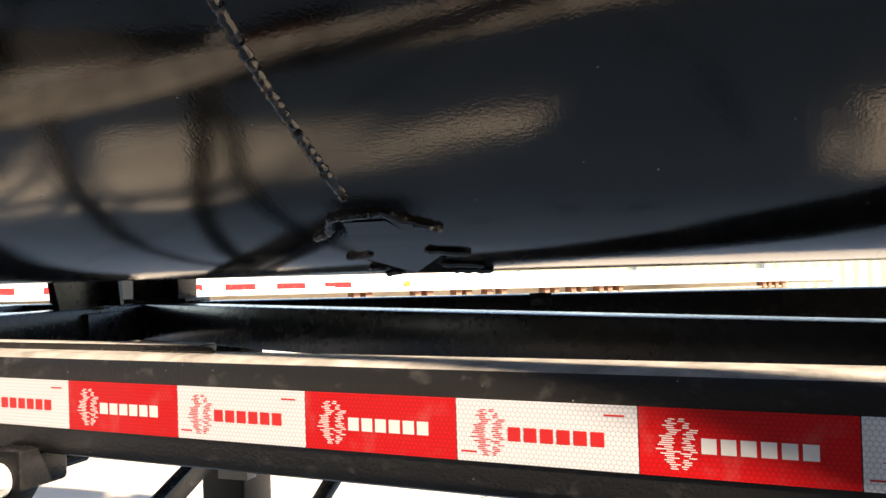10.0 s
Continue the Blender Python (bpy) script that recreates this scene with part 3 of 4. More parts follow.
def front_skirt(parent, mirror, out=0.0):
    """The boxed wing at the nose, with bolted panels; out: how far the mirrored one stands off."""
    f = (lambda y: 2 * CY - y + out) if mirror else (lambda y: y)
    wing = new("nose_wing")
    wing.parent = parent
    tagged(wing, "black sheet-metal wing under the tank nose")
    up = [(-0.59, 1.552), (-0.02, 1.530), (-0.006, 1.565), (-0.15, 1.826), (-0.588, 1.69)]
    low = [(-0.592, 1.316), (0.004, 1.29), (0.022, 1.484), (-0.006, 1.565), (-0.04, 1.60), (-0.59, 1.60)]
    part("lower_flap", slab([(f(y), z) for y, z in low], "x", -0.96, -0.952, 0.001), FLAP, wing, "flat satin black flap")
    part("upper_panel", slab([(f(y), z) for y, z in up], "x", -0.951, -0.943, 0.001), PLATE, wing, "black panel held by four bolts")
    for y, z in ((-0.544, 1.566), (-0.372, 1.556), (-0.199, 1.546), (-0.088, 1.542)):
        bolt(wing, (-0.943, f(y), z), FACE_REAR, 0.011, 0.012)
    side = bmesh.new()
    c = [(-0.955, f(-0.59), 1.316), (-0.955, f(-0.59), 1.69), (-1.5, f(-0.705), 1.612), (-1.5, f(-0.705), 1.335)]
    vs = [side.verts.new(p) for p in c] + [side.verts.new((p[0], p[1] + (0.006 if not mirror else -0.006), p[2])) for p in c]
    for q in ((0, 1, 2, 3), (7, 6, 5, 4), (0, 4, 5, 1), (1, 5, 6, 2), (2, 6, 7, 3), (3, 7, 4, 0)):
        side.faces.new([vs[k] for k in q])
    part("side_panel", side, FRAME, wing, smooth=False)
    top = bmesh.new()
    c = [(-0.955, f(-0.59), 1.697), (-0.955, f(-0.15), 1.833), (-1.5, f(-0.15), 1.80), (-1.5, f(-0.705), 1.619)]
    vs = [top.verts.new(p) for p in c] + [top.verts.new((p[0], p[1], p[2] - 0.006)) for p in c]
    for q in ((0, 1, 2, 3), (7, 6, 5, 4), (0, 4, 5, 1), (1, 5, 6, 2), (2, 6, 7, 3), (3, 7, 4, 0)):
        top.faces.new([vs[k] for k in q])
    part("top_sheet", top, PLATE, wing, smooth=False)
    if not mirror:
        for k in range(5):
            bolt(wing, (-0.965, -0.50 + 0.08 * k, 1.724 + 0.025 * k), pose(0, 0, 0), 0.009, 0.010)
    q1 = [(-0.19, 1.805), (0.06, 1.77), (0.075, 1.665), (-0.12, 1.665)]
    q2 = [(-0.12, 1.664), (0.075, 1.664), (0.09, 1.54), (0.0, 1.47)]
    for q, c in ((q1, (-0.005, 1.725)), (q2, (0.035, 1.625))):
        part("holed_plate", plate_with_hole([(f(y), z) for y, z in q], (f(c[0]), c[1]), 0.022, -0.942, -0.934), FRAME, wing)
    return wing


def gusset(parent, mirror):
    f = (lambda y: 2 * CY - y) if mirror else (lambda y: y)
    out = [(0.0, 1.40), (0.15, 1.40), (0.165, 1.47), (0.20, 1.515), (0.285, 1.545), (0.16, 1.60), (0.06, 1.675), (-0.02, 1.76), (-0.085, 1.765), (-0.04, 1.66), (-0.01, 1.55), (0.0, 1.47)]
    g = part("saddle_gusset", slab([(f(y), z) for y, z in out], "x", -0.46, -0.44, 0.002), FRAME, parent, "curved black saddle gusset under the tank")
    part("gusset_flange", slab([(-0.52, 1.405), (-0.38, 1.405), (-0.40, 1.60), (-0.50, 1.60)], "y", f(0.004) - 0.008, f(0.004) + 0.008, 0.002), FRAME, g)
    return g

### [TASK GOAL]
Write out each line again precisely as it appears, skipping every picture.

### [OUTPUT OF THE EXERCISE]
10.0 s
Continue the Blender Python (bpy) script that recreates this scene with part 3 of 4. More parts follow.
def front_skirt(parent, mirror, out=0.0):
    """The boxed wing at the nose, with bolted panels; out: how far the mirrored one stands off."""
    f = (lambda y: 2 * CY - y + out) if mirror else (lambda y: y)
    wing = new("nose_wing")
    wing.parent = parent
    tagged(wing, "black sheet-metal wing under the tank nose")
    up = [(-0.59, 1.552), (-0.02, 1.530), (-0.006, 1.565), (-0.15, 1.826), (-0.588, 1.69)]
    low = [(-0.592, 1.316), (0.004, 1.29), (0.022, 1.484), (-0.006, 1.565), (-0.04, 1.60), (-0.59, 1.60)]
    part("lower_flap", slab([(f(y), z) for y, z in low], "x", -0.96, -0.952, 0.001), FLAP, wing, "flat satin black flap")
    part("upper_panel", slab([(f(y), z) for y, z in up], "x", -0.951, -0.943, 0.001), PLATE, wing, "black panel held by four bolts")
    for y, z in ((-0.544, 1.566), (-0.372, 1.556), (-0.199, 1.546), (-0.088, 1.542)):
        bolt(wing, (-0.943, f(y), z), FACE_REAR, 0.011, 0.012)
    side = bmesh.new()
    c = [(-0.955, f(-0.59), 1.316), (-0.955, f(-0.59), 1.69), (-1.5, f(-0.705), 1.612), (-1.5, f(-0.705), 1.335)]
    vs = [side.verts.new(p) for p in c] + [side.verts.new((p[0], p[1] + (0.006 if not mirror else -0.006), p[2])) for p in c]
    for q in ((0, 1, 2, 3), (7, 6, 5, 4), (0, 4, 5, 1), (1, 5, 6, 2), (2, 6, 7, 3), (3, 7, 4, 0)):
        side.faces.new([vs[k] for k in q])
    part("side_panel", side, FRAME, wing, smooth=False)
    top = bmesh.new()
    c = [(-0.955, f(-0.59), 1.697), (-0.955, f(-0.15), 1.833), (-1.5, f(-0.15), 1.80), (-1.5, f(-0.705), 1.619)]
    vs = [top.verts.new(p) for p in c] + [top.verts.new((p[0], p[1], p[2] - 0.006)) for p in c]
    for q in ((0, 1, 2, 3), (7, 6, 5, 4), (0, 4, 5, 1), (1, 5, 6, 2), (2, 6, 7, 3), (3, 7, 4, 0)):
        top.faces.new([vs[k] for k in q])
    part("top_sheet", top, PLATE, wing, smooth=False)
    if not mirror:
        for k in range(5):
            bolt(wing, (-0.965, -0.50 + 0.08 * k, 1.724 + 0.025 * k), pose(0, 0, 0), 0.009, 0.010)
    q1 = [(-0.19, 1.805), (0.06, 1.77), (0.075, 1.665), (-0.12, 1.665)]
    q2 = [(-0.12, 1.664), (0.075, 1.664), (0.09, 1.54), (0.0, 1.47)]
    for q, c in ((q1, (-0.005, 1.725)), (q2, (0.035, 1.625))):
        part("holed_plate", plate_with_hole([(f(y), z) for y, z in q], (f(c[0]), c[1]), 0.022, -0.942, -0.934), FRAME, wing)
    return wing


def gusset(parent, mirror):
    f = (lambda y: 2 * CY - y) if mirror else (lambda y: y)
    out = [(0.0, 1.40), (0.15, 1.40), (0.165, 1.47), (0.20, 1.515), (0.285, 1.545), (0.16, 1.60), (0.06, 1.675), (-0.02, 1.76), (-0.085, 1.765), (-0.04, 1.66), (-0.01, 1.55), (0.0, 1.47)]
    g = part("saddle_gusset", slab([(f(y), z) for y, z in out], "x", -0.46, -0.44, 0.002), FRAME, parent, "curved black saddle gusset under the tank")
    part("gusset_flange", slab([(-0.52, 1.405), (-0.38, 1.405), (-0.40, 1.60), (-0.50, 1.60)], "y", f(0.004) - 0.008, f(0.004) + 0.008, 0.002), FRAME, g)
    return g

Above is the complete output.